- _Set exercise_:
Write out the entire listing below exactly as it appears, minus any pictures.

- _Stored data_:
:::
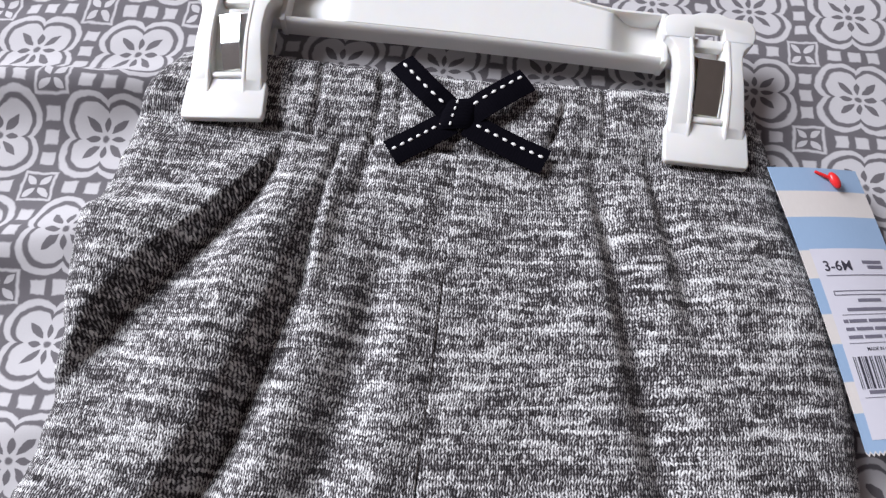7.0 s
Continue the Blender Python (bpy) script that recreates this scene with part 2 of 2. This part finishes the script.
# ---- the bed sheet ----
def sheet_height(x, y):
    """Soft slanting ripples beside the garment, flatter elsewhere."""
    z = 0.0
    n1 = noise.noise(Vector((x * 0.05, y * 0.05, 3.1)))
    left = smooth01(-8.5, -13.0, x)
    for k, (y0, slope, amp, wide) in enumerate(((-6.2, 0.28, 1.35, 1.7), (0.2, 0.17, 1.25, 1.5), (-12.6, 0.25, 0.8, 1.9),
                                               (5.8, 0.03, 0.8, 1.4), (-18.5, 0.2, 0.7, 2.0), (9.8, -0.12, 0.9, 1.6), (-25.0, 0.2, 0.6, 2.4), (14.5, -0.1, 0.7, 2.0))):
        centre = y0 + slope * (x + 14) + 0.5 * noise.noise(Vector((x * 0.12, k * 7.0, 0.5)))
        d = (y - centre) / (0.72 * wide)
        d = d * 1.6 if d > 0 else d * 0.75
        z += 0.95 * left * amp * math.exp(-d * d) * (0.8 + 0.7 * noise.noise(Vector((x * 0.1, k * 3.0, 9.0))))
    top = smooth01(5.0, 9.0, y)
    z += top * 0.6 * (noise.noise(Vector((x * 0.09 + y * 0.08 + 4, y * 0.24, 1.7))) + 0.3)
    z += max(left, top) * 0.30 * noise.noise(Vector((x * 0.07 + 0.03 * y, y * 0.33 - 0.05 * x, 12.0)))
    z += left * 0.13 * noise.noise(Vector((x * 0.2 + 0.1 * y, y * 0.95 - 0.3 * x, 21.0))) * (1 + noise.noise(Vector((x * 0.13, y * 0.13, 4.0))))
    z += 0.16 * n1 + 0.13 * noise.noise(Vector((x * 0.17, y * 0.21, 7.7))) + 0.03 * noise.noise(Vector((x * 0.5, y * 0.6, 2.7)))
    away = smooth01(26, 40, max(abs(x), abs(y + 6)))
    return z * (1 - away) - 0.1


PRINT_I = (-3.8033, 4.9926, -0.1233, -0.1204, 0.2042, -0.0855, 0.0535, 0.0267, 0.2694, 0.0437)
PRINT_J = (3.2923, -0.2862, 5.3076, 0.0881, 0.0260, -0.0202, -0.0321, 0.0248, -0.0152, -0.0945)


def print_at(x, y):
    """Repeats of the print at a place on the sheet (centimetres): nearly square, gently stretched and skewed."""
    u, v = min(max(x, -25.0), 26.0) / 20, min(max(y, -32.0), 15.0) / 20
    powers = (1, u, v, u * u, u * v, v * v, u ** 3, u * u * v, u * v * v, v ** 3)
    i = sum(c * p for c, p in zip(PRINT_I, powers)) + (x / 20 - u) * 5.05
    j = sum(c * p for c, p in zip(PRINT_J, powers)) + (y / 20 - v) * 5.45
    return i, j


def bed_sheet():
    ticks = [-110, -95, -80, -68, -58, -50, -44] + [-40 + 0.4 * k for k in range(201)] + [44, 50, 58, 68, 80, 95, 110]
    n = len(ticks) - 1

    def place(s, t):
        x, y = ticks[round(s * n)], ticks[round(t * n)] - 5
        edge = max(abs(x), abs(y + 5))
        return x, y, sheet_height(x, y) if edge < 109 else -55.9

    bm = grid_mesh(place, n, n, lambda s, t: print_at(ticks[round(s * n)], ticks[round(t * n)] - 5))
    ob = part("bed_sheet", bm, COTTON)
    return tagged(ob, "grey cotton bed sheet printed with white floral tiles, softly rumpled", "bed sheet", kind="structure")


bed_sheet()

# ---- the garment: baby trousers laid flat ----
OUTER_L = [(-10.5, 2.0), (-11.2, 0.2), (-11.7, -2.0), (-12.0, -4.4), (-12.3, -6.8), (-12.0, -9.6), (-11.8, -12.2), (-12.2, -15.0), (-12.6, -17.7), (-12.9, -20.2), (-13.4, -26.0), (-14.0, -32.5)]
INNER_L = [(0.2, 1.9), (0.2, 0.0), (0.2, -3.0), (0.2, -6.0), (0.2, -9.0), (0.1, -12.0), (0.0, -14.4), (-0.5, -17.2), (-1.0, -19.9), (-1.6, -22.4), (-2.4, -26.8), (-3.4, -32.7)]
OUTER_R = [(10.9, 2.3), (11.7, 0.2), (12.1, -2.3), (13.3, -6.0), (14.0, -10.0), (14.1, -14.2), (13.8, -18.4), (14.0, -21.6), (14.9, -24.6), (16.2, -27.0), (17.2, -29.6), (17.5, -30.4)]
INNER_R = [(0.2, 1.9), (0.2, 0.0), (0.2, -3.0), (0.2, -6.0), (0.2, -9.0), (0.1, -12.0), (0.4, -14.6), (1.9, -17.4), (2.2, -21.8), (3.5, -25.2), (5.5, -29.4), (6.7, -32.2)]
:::
- _Full response_:
7.0 s
Continue the Blender Python (bpy) script that recreates this scene with part 2 of 2. This part finishes the script.
# ---- the bed sheet ----
def sheet_height(x, y):
    """Soft slanting ripples beside the garment, flatter elsewhere."""
    z = 0.0
    n1 = noise.noise(Vector((x * 0.05, y * 0.05, 3.1)))
    left = smooth01(-8.5, -13.0, x)
    for k, (y0, slope, amp, wide) in enumerate(((-6.2, 0.28, 1.35, 1.7), (0.2, 0.17, 1.25, 1.5), (-12.6, 0.25, 0.8, 1.9),
                                               (5.8, 0.03, 0.8, 1.4), (-18.5, 0.2, 0.7, 2.0), (9.8, -0.12, 0.9, 1.6), (-25.0, 0.2, 0.6, 2.4), (14.5, -0.1, 0.7, 2.0))):
        centre = y0 + slope * (x + 14) + 0.5 * noise.noise(Vector((x * 0.12, k * 7.0, 0.5)))
        d = (y - centre) / (0.72 * wide)
        d = d * 1.6 if d > 0 else d * 0.75
        z += 0.95 * left * amp * math.exp(-d * d) * (0.8 + 0.7 * noise.noise(Vector((x * 0.1, k * 3.0, 9.0))))
    top = smooth01(5.0, 9.0, y)
    z += top * 0.6 * (noise.noise(Vector((x * 0.09 + y * 0.08 + 4, y * 0.24, 1.7))) + 0.3)
    z += max(left, top) * 0.30 * noise.noise(Vector((x * 0.07 + 0.03 * y, y * 0.33 - 0.05 * x, 12.0)))
    z += left * 0.13 * noise.noise(Vector((x * 0.2 + 0.1 * y, y * 0.95 - 0.3 * x, 21.0))) * (1 + noise.noise(Vector((x * 0.13, y * 0.13, 4.0))))
    z += 0.16 * n1 + 0.13 * noise.noise(Vector((x * 0.17, y * 0.21, 7.7))) + 0.03 * noise.noise(Vector((x * 0.5, y * 0.6, 2.7)))
    away = smooth01(26, 40, max(abs(x), abs(y + 6)))
    return z * (1 - away) - 0.1


PRINT_I = (-3.8033, 4.9926, -0.1233, -0.1204, 0.2042, -0.0855, 0.0535, 0.0267, 0.2694, 0.0437)
PRINT_J = (3.2923, -0.2862, 5.3076, 0.0881, 0.0260, -0.0202, -0.0321, 0.0248, -0.0152, -0.0945)


def print_at(x, y):
    """Repeats of the print at a place on the sheet (centimetres): nearly square, gently stretched and skewed."""
    u, v = min(max(x, -25.0), 26.0) / 20, min(max(y, -32.0), 15.0) / 20
    powers = (1, u, v, u * u, u * v, v * v, u ** 3, u * u * v, u * v * v, v ** 3)
    i = sum(c * p for c, p in zip(PRINT_I, powers)) + (x / 20 - u) * 5.05
    j = sum(c * p for c, p in zip(PRINT_J, powers)) + (y / 20 - v) * 5.45
    return i, j


def bed_sheet():
    ticks = [-110, -95, -80, -68, -58, -50, -44] + [-40 + 0.4 * k for k in range(201)] + [44, 50, 58, 68, 80, 95, 110]
    n = len(ticks) - 1

    def place(s, t):
        x, y = ticks[round(s * n)], ticks[round(t * n)] - 5
        edge = max(abs(x), abs(y + 5))
        return x, y, sheet_height(x, y) if edge < 109 else -55.9

    bm = grid_mesh(place, n, n, lambda s, t: print_at(ticks[round(s * n)], ticks[round(t * n)] - 5))
    ob = part("bed_sheet", bm, COTTON)
    return tagged(ob, "grey cotton bed sheet printed with white floral tiles, softly rumpled", "bed sheet", kind="structure")


bed_sheet()

# ---- the garment: baby trousers laid flat ----
OUTER_L = [(-10.5, 2.0), (-11.2, 0.2), (-11.7, -2.0), (-12.0, -4.4), (-12.3, -6.8), (-12.0, -9.6), (-11.8, -12.2), (-12.2, -15.0), (-12.6, -17.7), (-12.9, -20.2), (-13.4, -26.0), (-14.0, -32.5)]
INNER_L = [(0.2, 1.9), (0.2, 0.0), (0.2, -3.0), (0.2, -6.0), (0.2, -9.0), (0.1, -12.0), (0.0, -14.4), (-0.5, -17.2), (-1.0, -19.9), (-1.6, -22.4), (-2.4, -26.8), (-3.4, -32.7)]
OUTER_R = [(10.9, 2.3), (11.7, 0.2), (12.1, -2.3), (13.3, -6.0), (14.0, -10.0), (14.1, -14.2), (13.8, -18.4), (14.0, -21.6), (14.9, -24.6), (16.2, -27.0), (17.2, -29.6), (17.5, -30.4)]
INNER_R = [(0.2, 1.9), (0.2, 0.0), (0.2, -3.0), (0.2, -6.0), (0.2, -9.0), (0.1, -12.0), (0.4, -14.6), (1.9, -17.4), (2.2, -21.8), (3.5, -25.2), (5.5, -29.4), (6.7, -32.2)]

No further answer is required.